Quelques temps après l’embargo imposé sur Qatar en été de 2017, le secrétaire d’État américain à l’époque, Rex Tillerson, avait mené une diplomatie de crise suite des rumeurs selon lesquelles l’Arabie saoudite et les EAU étaient même prêts à envahir le Qatar. Washington, cependant, avait un intérêt vital à résoudre le conflit, principalement parce que le CENTCOM (United States Central Command) des forces armées américaines possède une base de commandement au Qatar. À partir de cette dernière, plus de vingt bases militaires dans le monde arabe sont desservies, ainsi que d’autres en Afrique de l’Est et en Asie centrale. Le CENTCOM est également responsable de la Cinquième flotte de la Marine américaine, qui se situe à Bahreïn depuis 1995, pour participer à l’embargo. De plus, l’Arabie saoudite, les Émirats arabes unis et l’Égypte, comme le Qatar, figurent parmi la liste des 15 plus gros clients de l’industrie américaine de l’armement.
Officiellement, la raison de l’isolement du pays arabe par ses voisins a été justifiée par le paiement du Qatar, en avril 2017, d’une rançon élevée à une milice chiite pro-iranienne pour récupérer 26 citoyens qataris enlevés dans le sud de l’Irak. L’Arabie saoudite et les Émirats Arabes Unis avaient accusé Doha de soutenir le terrorisme et d’entretenir des liens étroits avec l’Iran. Le fait que le Qatar soutienne les Frères musulmans, classés comme étant une organisation terroriste en Arabie saoudite et aux Émirats Arabes Unis, a également joué un rôle.
Le Qatar a reçu une liste de 13 demandes dont leur application était une condition préalable pour rétablir les relations. Dans cette liste figuraient la fermeture de la chaîne d’information Al Jazeera et de la base militaire turque au Qatar. Doha a rejeté ces demandes en se justifiant qu’il était contraint de coopérer avec l’Iran dans l’exploitation conjointe du plus grand champ de gaz du monde dans le Golfe persique.
Néanmoins, la vraie raison de l’isolement du Qatar est que le petit pays n’était pas prêt à se soumettre au leadership de l’Arabie saoudite. Depuis l’arrivée sur le trône de Hamad Ben Khalifa Al Thani en 1995, le Qatar a développé sa propre politique étrangère. Le fossé a eu atteint son paroxysme depuis 2011 car, après le début de l’«Arabellion», le Qatar a accompagné le changement dans le monde arabe et a soutenu les Frères musulmans dans ce processus.

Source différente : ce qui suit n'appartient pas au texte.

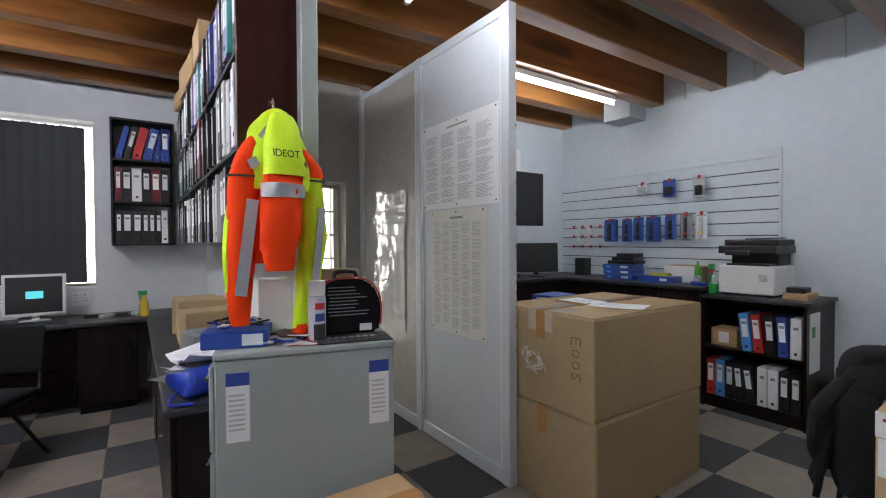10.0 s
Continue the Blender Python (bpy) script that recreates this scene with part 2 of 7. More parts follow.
M_TUBE_OLD = glow("ageing_fluorescent_tube", (0.895, 0.93, 1.0), TUBE_POWER * 0.42)
M_SCREEN_O = glow("amber_screen", (0.62, 0.42, 0.17), 0.30)
M_SCREEN_G = glow("green_screen_band", (0.02, 0.22, 0.13), 0.5)
M_SCREEN_B = glow("blue_screen", (0.05, 0.30, 0.80), 0.9)
M_SCREEN_R = glow("red_screen_button", (0.8, 0.05, 0.03), 0.6)
M_SCREEN_T = glow("tan_screen_patch", (0.45, 0.30, 0.12), 0.35)
# emission stands in for the daylight outside; no lamp there
M_OUT = glow("glowing_yard_backdrop", (1.0, 0.98, 0.93), 7.0)

# ---- building helpers ----


def bm_new():
    return bmesh.new()


def box(bm, x0, x1, y0, y1, z0, z1, bevel=0.0, segs=1, m=None):
    """Adds a box, with its edges eased by bevel, to bm."""
    r = bmesh.ops.create_cube(bm, size=1.0)
    vs = r["verts"]
    for v in vs:
        v.co = Vector(((x0 + x1) / 2 + v.co.x * (x1 - x0), (y0 + y1) / 2 + v.co.y * (y1 - y0), (z0 + z1) / 2 + v.co.z * (z1 - z0)))
    if bevel:
        es = {e for v in vs for e in v.link_edges}
        r2 = bmesh.ops.bevel(bm, geom=list(es), offset=bevel, segments=segs, affect="EDGES", profile=0.5)
        vs = list({v for f in r2["faces"] for v in f.verts} | {v for v in vs if v.is_valid})
    if m is not None:
        for v in vs:
            v.co = m @ v.co
    return bm


def B(x0, x1, y0, y1, z0, z1, bevel=0.0, segs=1, m=None):
    return box(bmesh.new(), x0, x1, y0, y1, z0, z1, bevel, segs, m)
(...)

C’est pourquoi l’Égypte a également participé au blocus. Le samedi, le ministre koweïtien des Affaires Etrangères a informé le président égyptien, Abdel Fattah Al-Sissi, de la réconciliation imminente. Cependant, il est plus difficile de convaincre les EAU. Parce que son prince héritier Mohammed Ben Zayed Al-Nahyane a été le meneur de l’isolement du Qatar.
Cependant, une fois les relations avec Israël normalisées, les EAU peuvent se permettre de dépasser le conflit avec le Qatar. La coopération économique et militaire avec Israël s’approfondit déjà. Pour l’Arabie saoudite, cependant, la normalisation des relations avec Israël viendrait trop tôt. Avec l’arrangement du conflit avec le Qatar, le Royaume réalise un vœu du président sortant Trump et voit son successeur Joe Biden comme étant un partenaire constructif.
Le Qatar sort plus fort du conflit. En plus de trois ans, les deux principales puissances du monde arabe, l’Arabie saoudite et les Émirats arabes unis, n’ont pas réussi à imposer leur volonté à l’État frère. Le Qatar, l’un des pays au revenu par habitant le plus élevé, a démontré sa force économique et sa résilience politique.